Early in Cooley's film, one of her characters evokes a common stereotype about trailer parks—that they are dirty places filled with dirty people. The film, lit by soft sea light, paints a different picture: residents tend their small yards, ride bikes with friends and watch ibises fly low over the lake. For Laney, a free spirit with long hair, the park means independence; she mocks her evicted neighbors who decide to move into apartment buildings. For Sanderson, a good-natured woman who struggles with her memory, the park is a source of care and companionship, and where her friends can look out for her. Fleischman worked for Trinity off and on for two decades; now the company she credits with saving her soul is putting her out on the street. “They said they were going to help us move, but they didn’t,” she says. “And when I call them for help, they don’t answer.”

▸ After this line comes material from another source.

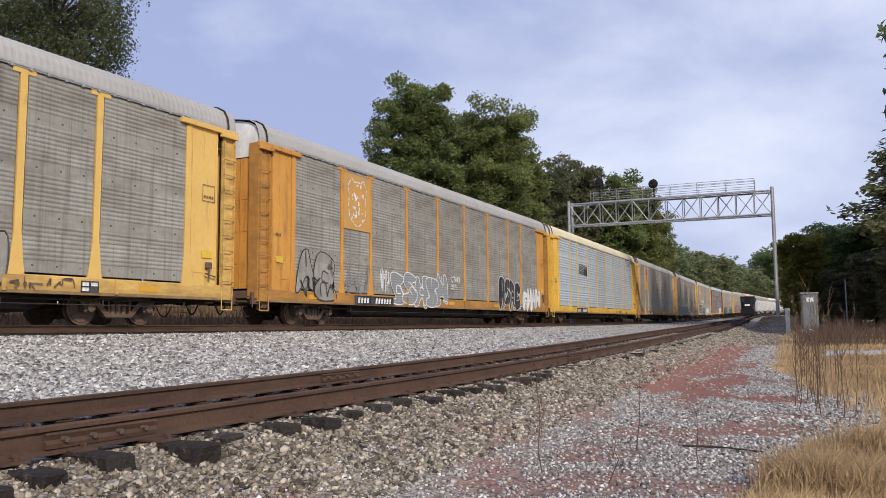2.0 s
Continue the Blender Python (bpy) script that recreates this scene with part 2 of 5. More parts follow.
def siding_at(s, u=0.0, dz=0.0):
    o, z = np.interp(s, PS, NOFF), np.interp(s, PS, NDZ)
    da = math.atan((np.interp(s + 0.5, PS, NOFF) - np.interp(s - 0.5, PS, NOFF)))
    p, a = main_at(s, o, z + dz - 0.0146 * u)
    a += da
    return p + Vector((math.cos(a), -math.sin(a), 0)) * u, a


def track_coords(x, y):
    """Where points lie along the main track, and how far to its right."""
    x, y = np.asarray(x, float), np.asarray(y, float)
    s, u = np.empty(x.shape), np.empty(x.shape)
    sx, sy, sa, ss = PX[::8], PY[::8], PA[::8], PS[::8]
    for c in range(0, len(x), 4000):
        i = np.argmin((x[c:c + 4000, None] - sx) ** 2 + (y[c:c + 4000, None] - sy) ** 2, axis=1)
        dx, dy = x[c:c + 4000] - sx[i], y[c:c + 4000] - sy[i]
        s[c:c + 4000] = ss[i] + dx * np.sin(sa[i]) + dy * np.cos(sa[i])
        u[c:c + 4000] = dx * np.cos(sa[i]) - dy * np.sin(sa[i])
    return s, u


def bumps(x, y, size, seed):
    """Smooth random relief, about -1 to 1, by sums of sines."""
    r = np.random.RandomState(seed)
    z = np.zeros_like(x)
    for _ in range(7):
        a, ph, f = r.uniform(0, math.tau), r.uniform(0, math.tau), r.uniform(0.6, 1.7) / size
        z += np.sin((x * math.cos(a) + y * math.sin(a)) * f * math.tau + ph)
    return z / 4


def smooth01(v, a, b):
    t = np.clip((v - a) / (b - a), 0, 1)
    return t * t * (3 - 2 * t)


def ground_z(x, y):
    """Height of the ground: two ballast beds, the yard on the right, the bank on the left."""
    s, u = track_coords(x, y)
    zm = np.interp(s, PS, PZ) - 0.28
    o = np.interp(s, PS, NOFF)
    zn = np.interp(s, PS, PZ) + np.interp(s, PS, NDZ) - 0.20
    yard = zn - 0.50 + 0.04 * bumps(x, y, 5, 3) + 0.15 * np.clip((s - 40) / 60, 0, 1) + np.clip((u - o - 18) / 60, 0, 1) * 0.8
    un = u - o
    crib = zn - 0.030
    z = np.where(un > 0.95, np.maximum(crib + (0.012 + 0.022 * bumps(x, y, 1.6, 41)) * smooth01(s, 8, 15) * (1 - smooth01(un, 1.6, 2.4)) - 0.05 * (1 - 0.9 * smooth01(s, 8, 16)) * smooth01(un, 0.95, 1.15) - np.maximum(0, un - 1.18) * 0.30, yard), crib)
    f = np.clip((u - 1.6) / np.maximum(0.5, o - 3.1), 0, 1)
    between = zm * (1 - f) + crib * f - 0.16 * np.sin(f * math.pi) * np.clip((o - 4) / 6, 0, 1)
    z = np.where(un < -1.5, between, z)
    z = np.where(u < 1.6, zm, z)
    bank = zm - 0.7 + np.clip((-u - 4.5) / 6, 0, 1) * 2.1 + np.clip((-u - 11) / 60, 0, 1) * 2.0 + 0.10 * bumps(x, y, 6, 5)
    z = np.where(u < -1.7, np.maximum(zm - (-u - 1.7) * 0.5, bank), z)
    p, a = main_at(68.0, 14.06)
    rr = np.hypot((x - p.x) * 0.75, y - p.y)
    z = z + np.clip(2.35 - z, 0, 2) * np.exp(-(rr / 3.4) ** 2) * smooth01(un, 1.8, 3.0)
    far = np.clip((np.hypot(x, y) - 350) / 500, 0, 1)
    return z * (1 - far) + far * 4.0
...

The specter of homelessness looms as women turn to the Hollywood City Council for help and receive quotes for apartments they can't afford. They remain amazingly hopeful in the face of failure; one gets the feeling that this is not the first time these women have faced a seemingly insurmountable obstacle. “I might like it,” says Sanderson, who is facing a move to Pennsylvania. “Being in the snow, making a snowman.” But her eyes betray her fear of leaving her routines and relationships behind; One of the film's great sadnesses is how Sanderson's bright smile dims as the months pass and her options for escape dwindle. The three women's struggles highlight a much larger issue: The housing affordability crisis is hitting older Americans especially hard, with people over fifty being the fastest-growing age group experiencing homelessness.

Months pass, demolition crews fill the park, and Laney sells most of what she has at a swap meet. She tells Cooley about a dream she had a few months ago about a ficus tree. “All these branches, all these leaves and all these birds were cut off,” she said. “All the branches and fingers of life have disappeared.” She woke up from a nightmare in a sweat. The same day I received an eviction notice.